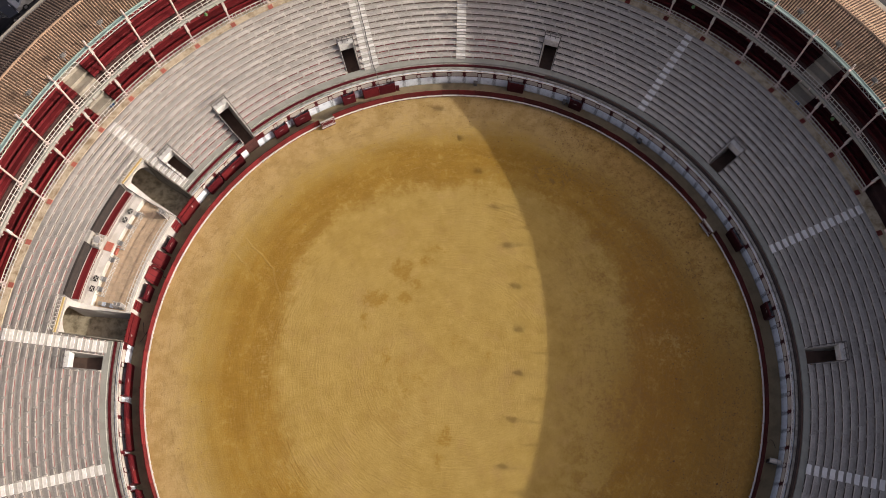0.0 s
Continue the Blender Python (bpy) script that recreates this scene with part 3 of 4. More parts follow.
def panel_outline(w, h, c):
    return [(-w + c, -h), (w - c, -h), (w, -h + c), (w, h - c), (w - c, h), (-w + c, h), (-w, h - c), (-w, -h + c)]


FACE = pose(0, 0, 0, 90, 0, -90)      # a plate that faces the middle
cream_me = Geo().plate(panel_outline(0.57, 0.29, 0.12), 0.02, pose(27.56, 0, 1.51) @ FACE).mesh("panel", CREAM)
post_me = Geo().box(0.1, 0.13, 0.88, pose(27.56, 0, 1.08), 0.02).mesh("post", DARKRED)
disc = [(0.22 * math.cos(t * math.pi / 8), 0.33 * math.sin(t * math.pi / 8)) for t in range(16)]
roundel_me = Geo().plate(disc, 0.035, pose(27.54, 0, 1.52) @ FACE).mesh("roundel", DARKRED)
roundel_in = Geo().plate([(x * 0.78, y * 0.80) for x, y in disc], 0.02, pose(27.515, 0, 1.52) @ FACE).mesh("roundel_face", WHITE)
for k in range(-5, 36):
    for da, me, nm in ((1.5, cream_me, "panel"), (-1.5, cream_me, "panel"), (0, roundel_me, "roundel"), (3, post_me, "post")):
        a = PHASE - 2.95 + 6 * k + da
        if -23 < a < 206 and spans(a - 0.6, a + 0.6, wall_cuts) == [(a - 0.6, a + 0.6)]:
            ob = part(nm, me, None, wall, m=pose(0, 0, 0, 0, 0, a))
            if nm == "roundel":
                part("roundel_face", roundel_in, None, ob)

# ---- the fence round the sand ----
SHIELDS = (117.0, 28.3)
fence_cuts = [(a - 1.5, a + 1.5) for a in SHIELDS]
fence = thing("barrier_fence", "red plank fence with a white foot step round the sand", "fence")
fl = 360 / 105
R_F = 26.0


def fence_panel(a0, a1):
    h = 1.14
    p = [Vector(polar(R_F, a0, 0)), Vector(polar(R_F, a1, 0))]
    d = (p[1] - p[0])
    u = d.normalized()
    out = Vector((u.y, -u.x, 0))
    g = Geo()
    m = Matrix.Translation((p[0] + p[1]) / 2 + out * 0.045) @ Matrix.Rotation(math.atan2(u.y, u.x), 4, "Z")
    g.box(d.length - 0.02, 0.07, h, m, 0.015)
    return g


def fence_step(a0, a1):
    p = [Vector(polar(R_F, a0, 0)), Vector(polar(R_F, a1, 0))]
    u = (p[1] - p[0]).normalized()
    out = Vector((u.y, -u.x, 0))
    m = Matrix.Translation((p[0] + p[1]) / 2 - out * 0.07 + Vector((0, 0, 0.36))) @ Matrix.Rotation(math.atan2(u.y, u.x), 4, "Z")
    return Geo().box((p[1] - p[0]).length - 0.03, 0.13, 0.06, m, 0.01)


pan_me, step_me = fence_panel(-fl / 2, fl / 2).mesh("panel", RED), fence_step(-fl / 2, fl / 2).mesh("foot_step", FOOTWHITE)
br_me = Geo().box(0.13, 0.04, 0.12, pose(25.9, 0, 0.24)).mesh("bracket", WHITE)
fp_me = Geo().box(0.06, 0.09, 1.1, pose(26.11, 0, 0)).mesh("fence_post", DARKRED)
for k in range(105):
    a = 1.15 + k * fl
    keep = spans(a - fl / 2, a + fl / 2, fence_cuts)
    if keep != [(a - fl / 2, a + fl / 2)]:
        for b0, b1 in keep:
            if b1 - b0 > 0.3:
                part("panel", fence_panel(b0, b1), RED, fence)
                part("foot_step", fence_step(b0, b1), FOOTWHITE, fence)
        continue
    m = pose(0, 0, random.uniform(-0.02, 0.02), 0, 0, a)
    part("panel", pan_me, None, fence, m=m)
    part("foot_step", step_me, None, fence, m=m)
    part("fence_post", fp_me, None, fence, m=pose(0, 0, 0, 0, 0, a + fl / 2))
    if -24 < (a if a < 300 else a - 360) < 206:
        for b in (-1.3, 0, 1.3):
            part("bracket", br_me, None, fence, m=pose(0, 0, 0, 0, 0, a + b))


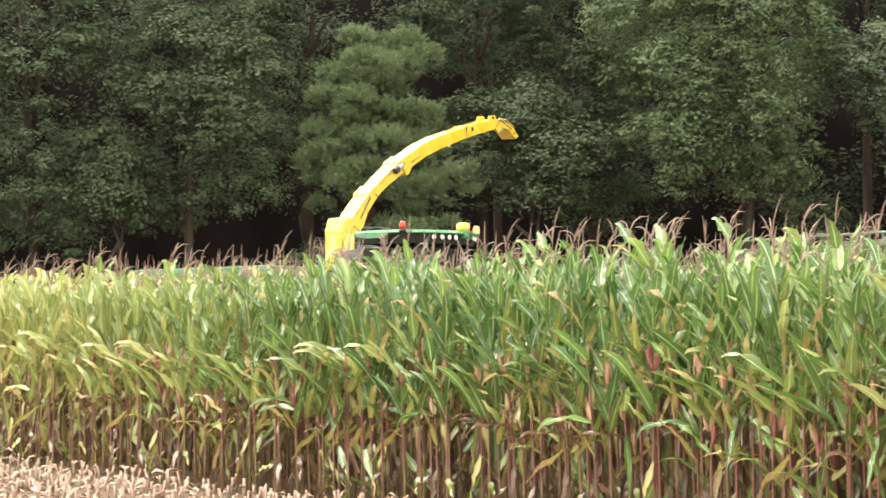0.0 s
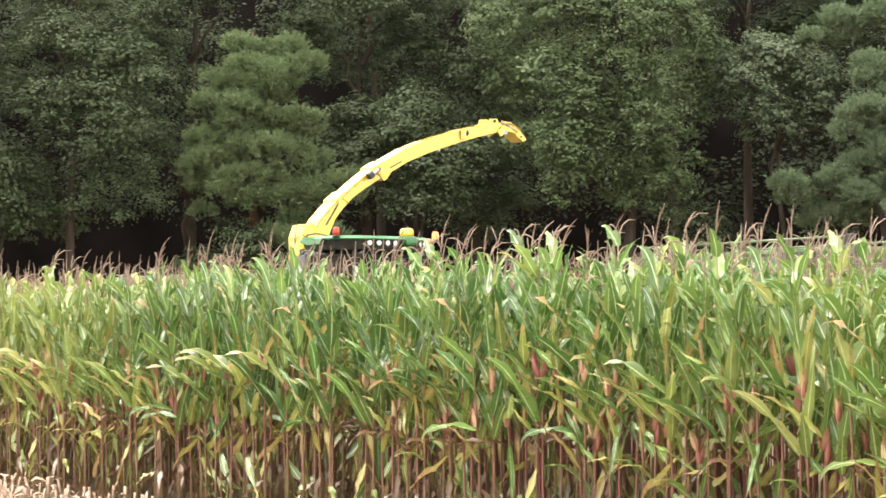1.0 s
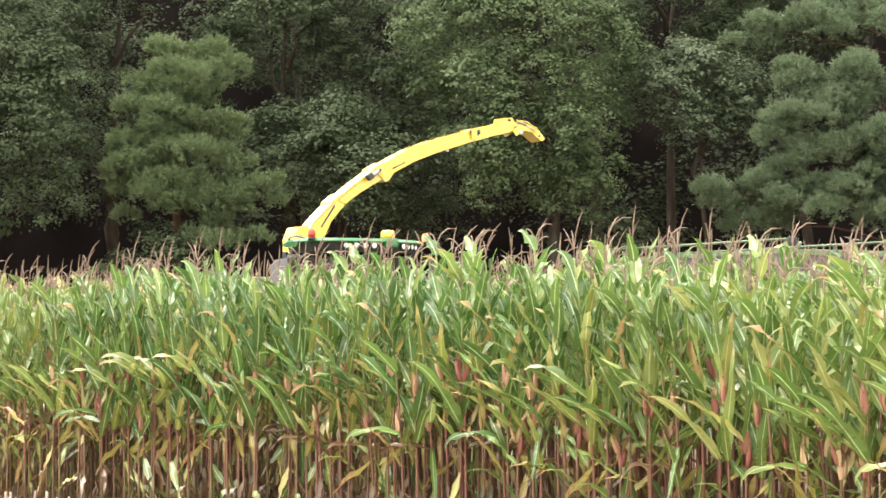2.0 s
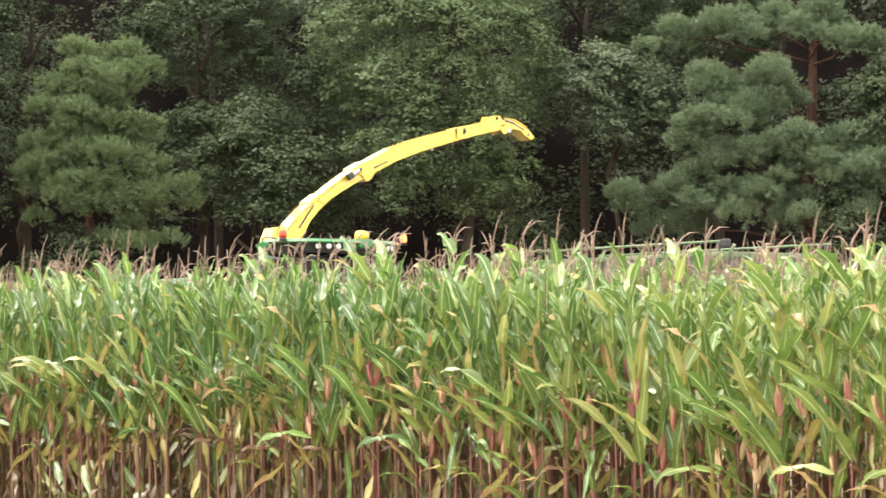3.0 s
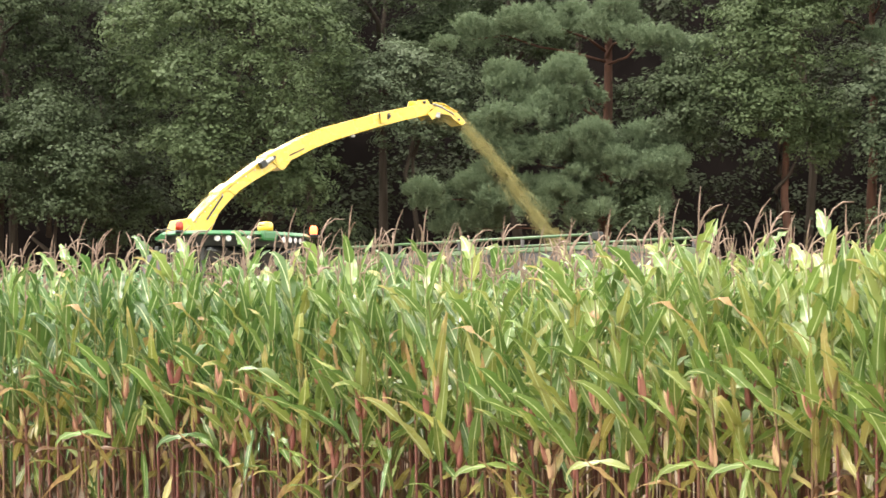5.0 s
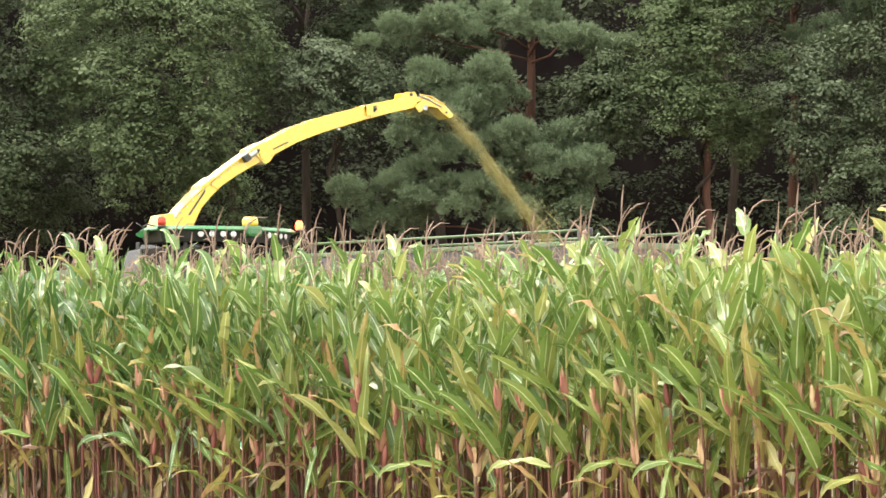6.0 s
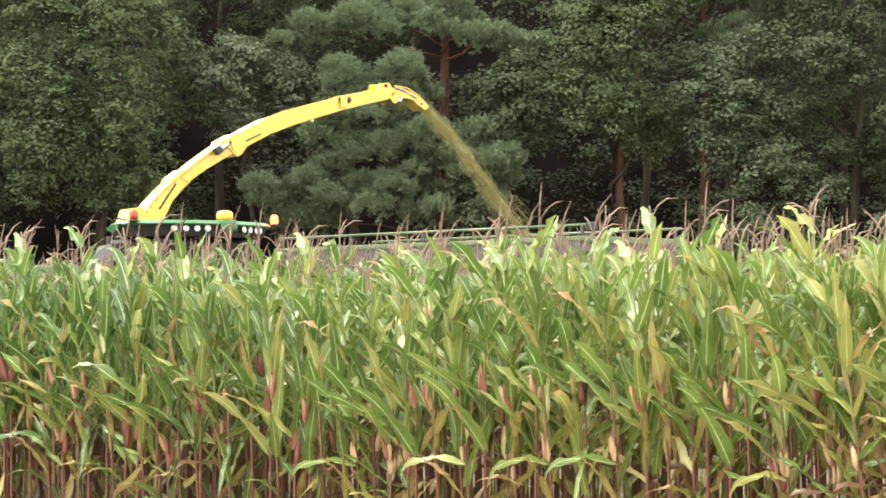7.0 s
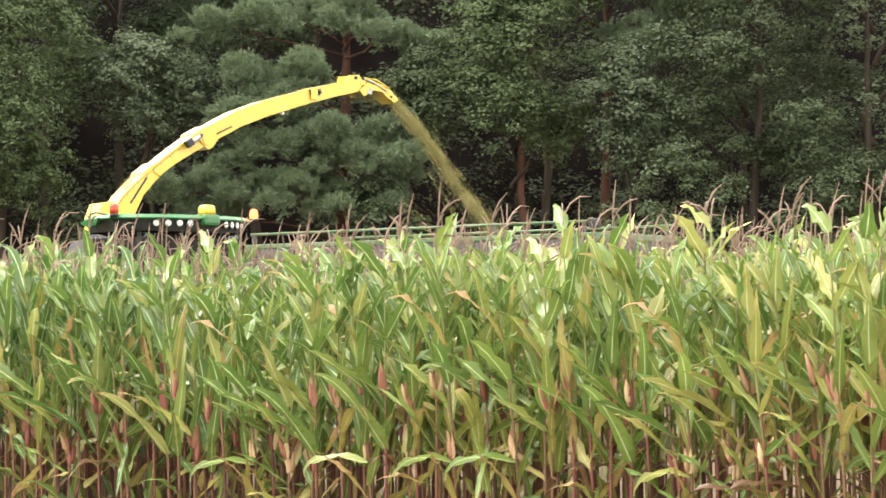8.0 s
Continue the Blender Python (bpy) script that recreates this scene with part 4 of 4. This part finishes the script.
def chop_rows(t0, stray):
    """A puff waits inside the spout's end, flies to the trailer and stays in its load."""
    rows = []
    spin = pose(0, 0, 0, 0, 0, SPOUT_TURN)

    def inside(t, r, z, up):
        return harvester_pose(t) @ spin @ pose(r, 0, z, 0, -up)

    t = 0.0
    while t < t0 - 0.24:
        rows.append((t, inside(t, 0.40, 3.55, 90)))
        t += 0.25
    channel = ((0.40, 3.55, 90), (0.72, 4.12, 60), (1.5, 4.78, 38), (2.7, 5.46, 26), (4.1, 5.92, 15), (5.55, 6.2, -6))
    for i, (r, z, up) in enumerate(channel):
        rows.append((t0 - (6 - i) / 30, inside(t0 - (6 - i) / 30, r, z, up)))
    for u in (0.0, 0.07, 0.14, 0.21, FLIGHT):
        v = SPEED + Vector((stray[0], stray[1] * 0.6, stray[2])) * 0.9
        p = MUZZLE + v * u + Vector((0, 0, -4.9 * u * u))
        down = math.degrees(math.atan2(-(v.z - 9.8 * u), v.x))
        rows.append((t0 + u, harvester_pose(t0 + u) @ spin @ pose(*p, 0, down, 0)))
    land = t0 + FLIGHT
    rel = trailer_pose(land).inverted() @ rows[-1][1]
    rel.translation.z = 2.6
    rel.translation.x = max(-3, min(3, rel.translation.x))
    rel.translation.y = max(-0.6, min(0.6, rel.translation.y))
    t = land + 0.12
    while t < 8.4:
        rows.append((t, trailer_pose(t) @ rel))
        t += 0.5
    return [r for r in rows if r[0] <= 8.6]


def motions():
    walk(harvester, [(t, harvester_pose(t)) for t, *_ in HARVESTER_ROWS])
    walk(trailer, [(t, trailer_pose(t)) for t, *_ in TRAILER_ROWS])
    for ws, where in ((wheels, HARVESTER_ROWS), (trailer_wheels, TRAILER_ROWS)):
        for w in ws:
            m0, r, rows, way = w.matrix_basis.copy(), w.location.z, [], 0.0
            last = between(where, 0)
            for i in range(17):
                t = i * 0.5
                p = between(where, t)
                way += math.hypot(p[0] - last[0], p[1] - last[1])
                last = p
                rows.append((t, m0 @ pose(0, 0, 0, 0, math.degrees(way / r), 0)))
            walk(w, rows)
    # a light wind runs along the edge of the stand and rocks the plants by about a degree
    rng = np.random.default_rng(31)
    for ob, m, k in plants:
        speed, lag, size = rng.uniform(1.7, 2.6), rng.uniform(0, 1.2) + 0.35 * k, rng.uniform(0.4, 1.0)
        rows = []
        for i in range(17):
            a = speed * i * 0.5 + lag
            lean = pose(0, 0, 0, 0.35 * size * math.sin(1.7 * a), -size * (0.4 + math.sin(a)), 0)
            rows.append((i * 0.5, Matrix.Translation(m.translation) @ lean @ m.to_3x3().to_4x4()))
        walk(ob, rows)
    for ob, t0, stray in chops:
        walk(ob, chop_rows(t0, stray))


motions()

####

Restate the data above word for word. Skip every picture.

◆ **THE SOLUTION**
0.0 s
Continue the Blender Python (bpy) script that recreates this scene with part 3 of 4. More parts follow.
def panel_outline(w, h, c):
    return [(-w + c, -h), (w - c, -h), (w, -h + c), (w, h - c), (w - c, h), (-w + c, h), (-w, h - c), (-w, -h + c)]


FACE = pose(0, 0, 0, 90, 0, -90)      # a plate that faces the middle
cream_me = Geo().plate(panel_outline(0.57, 0.29, 0.12), 0.02, pose(27.56, 0, 1.51) @ FACE).mesh("panel", CREAM)
post_me = Geo().box(0.1, 0.13, 0.88, pose(27.56, 0, 1.08), 0.02).mesh("post", DARKRED)
disc = [(0.22 * math.cos(t * math.pi / 8), 0.33 * math.sin(t * math.pi / 8)) for t in range(16)]
roundel_me = Geo().plate(disc, 0.035, pose(27.54, 0, 1.52) @ FACE).mesh("roundel", DARKRED)
roundel_in = Geo().plate([(x * 0.78, y * 0.80) for x, y in disc], 0.02, pose(27.515, 0, 1.52) @ FACE).mesh("roundel_face", WHITE)
for k in range(-5, 36):
    for da, me, nm in ((1.5, cream_me, "panel"), (-1.5, cream_me, "panel"), (0, roundel_me, "roundel"), (3, post_me, "post")):
        a = PHASE - 2.95 + 6 * k + da
        if -23 < a < 206 and spans(a - 0.6, a + 0.6, wall_cuts) == [(a - 0.6, a + 0.6)]:
            ob = part(nm, me, None, wall, m=pose(0, 0, 0, 0, 0, a))
            if nm == "roundel":
                part("roundel_face", roundel_in, None, ob)

# ---- the fence round the sand ----
SHIELDS = (117.0, 28.3)
fence_cuts = [(a - 1.5, a + 1.5) for a in SHIELDS]
fence = thing("barrier_fence", "red plank fence with a white foot step round the sand", "fence")
fl = 360 / 105
R_F = 26.0


def fence_panel(a0, a1):
    h = 1.14
    p = [Vector(polar(R_F, a0, 0)), Vector(polar(R_F, a1, 0))]
    d = (p[1] - p[0])
    u = d.normalized()
    out = Vector((u.y, -u.x, 0))
    g = Geo()
    m = Matrix.Translation((p[0] + p[1]) / 2 + out * 0.045) @ Matrix.Rotation(math.atan2(u.y, u.x), 4, "Z")
    g.box(d.length - 0.02, 0.07, h, m, 0.015)
    return g


def fence_step(a0, a1):
    p = [Vector(polar(R_F, a0, 0)), Vector(polar(R_F, a1, 0))]
    u = (p[1] - p[0]).normalized()
    out = Vector((u.y, -u.x, 0))
    m = Matrix.Translation((p[0] + p[1]) / 2 - out * 0.07 + Vector((0, 0, 0.36))) @ Matrix.Rotation(math.atan2(u.y, u.x), 4, "Z")
    return Geo().box((p[1] - p[0]).length - 0.03, 0.13, 0.06, m, 0.01)


pan_me, step_me = fence_panel(-fl / 2, fl / 2).mesh("panel", RED), fence_step(-fl / 2, fl / 2).mesh("foot_step", FOOTWHITE)
br_me = Geo().box(0.13, 0.04, 0.12, pose(25.9, 0, 0.24)).mesh("bracket", WHITE)
fp_me = Geo().box(0.06, 0.09, 1.1, pose(26.11, 0, 0)).mesh("fence_post", DARKRED)
for k in range(105):
    a = 1.15 + k * fl
    keep = spans(a - fl / 2, a + fl / 2, fence_cuts)
    if keep != [(a - fl / 2, a + fl / 2)]:
        for b0, b1 in keep:
            if b1 - b0 > 0.3:
                part("panel", fence_panel(b0, b1), RED, fence)
                part("foot_step", fence_step(b0, b1), FOOTWHITE, fence)
        continue
    m = pose(0, 0, random.uniform(-0.02, 0.02), 0, 0, a)
    part("panel", pan_me, None, fence, m=m)
    part("foot_step", step_me, None, fence, m=m)
    part("fence_post", fp_me, None, fence, m=pose(0, 0, 0, 0, 0, a + fl / 2))
    if -24 < (a if a < 300 else a - 360) < 206:
        for b in (-1.3, 0, 1.3):
            part("bracket", br_me, None, fence, m=pose(0, 0, 0, 0, 0, a + b))


0.0 s
1.0 s
2.0 s
3.0 s
5.0 s
6.0 s
7.0 s
8.0 s
Continue the Blender Python (bpy) script that recreates this scene with part 4 of 4. This part finishes the script.
def chop_rows(t0, stray):
    """A puff waits inside the spout's end, flies to the trailer and stays in its load."""
    rows = []
    spin = pose(0, 0, 0, 0, 0, SPOUT_TURN)

    def inside(t, r, z, up):
        return harvester_pose(t) @ spin @ pose(r, 0, z, 0, -up)

    t = 0.0
    while t < t0 - 0.24:
        rows.append((t, inside(t, 0.40, 3.55, 90)))
        t += 0.25
    channel = ((0.40, 3.55, 90), (0.72, 4.12, 60), (1.5, 4.78, 38), (2.7, 5.46, 26), (4.1, 5.92, 15), (5.55, 6.2, -6))
    for i, (r, z, up) in enumerate(channel):
        rows.append((t0 - (6 - i) / 30, inside(t0 - (6 - i) / 30, r, z, up)))
    for u in (0.0, 0.07, 0.14, 0.21, FLIGHT):
        v = SPEED + Vector((stray[0], stray[1] * 0.6, stray[2])) * 0.9
        p = MUZZLE + v * u + Vector((0, 0, -4.9 * u * u))
        down = math.degrees(math.atan2(-(v.z - 9.8 * u), v.x))
        rows.append((t0 + u, harvester_pose(t0 + u) @ spin @ pose(*p, 0, down, 0)))
    land = t0 + FLIGHT
    rel = trailer_pose(land).inverted() @ rows[-1][1]
    rel.translation.z = 2.6
    rel.translation.x = max(-3, min(3, rel.translation.x))
    rel.translation.y = max(-0.6, min(0.6, rel.translation.y))
    t = land + 0.12
    while t < 8.4:
        rows.append((t, trailer_pose(t) @ rel))
        t += 0.5
    return [r for r in rows if r[0] <= 8.6]


def motions():
    walk(harvester, [(t, harvester_pose(t)) for t, *_ in HARVESTER_ROWS])
    walk(trailer, [(t, trailer_pose(t)) for t, *_ in TRAILER_ROWS])
    for ws, where in ((wheels, HARVESTER_ROWS), (trailer_wheels, TRAILER_ROWS)):
        for w in ws:
            m0, r, rows, way = w.matrix_basis.copy(), w.location.z, [], 0.0
            last = between(where, 0)
            for i in range(17):
                t = i * 0.5
                p = between(where, t)
                way += math.hypot(p[0] - last[0], p[1] - last[1])
                last = p
                rows.append((t, m0 @ pose(0, 0, 0, 0, math.degrees(way / r), 0)))
            walk(w, rows)
    # a light wind runs along the edge of the stand and rocks the plants by about a degree
    rng = np.random.default_rng(31)
    for ob, m, k in plants:
        speed, lag, size = rng.uniform(1.7, 2.6), rng.uniform(0, 1.2) + 0.35 * k, rng.uniform(0.4, 1.0)
        rows = []
        for i in range(17):
            a = speed * i * 0.5 + lag
            lean = pose(0, 0, 0, 0.35 * size * math.sin(1.7 * a), -size * (0.4 + math.sin(a)), 0)
            rows.append((i * 0.5, Matrix.Translation(m.translation) @ lean @ m.to_3x3().to_4x4()))
        walk(ob, rows)
    for ob, t0, stray in chops:
        walk(ob, chop_rows(t0, stray))


motions()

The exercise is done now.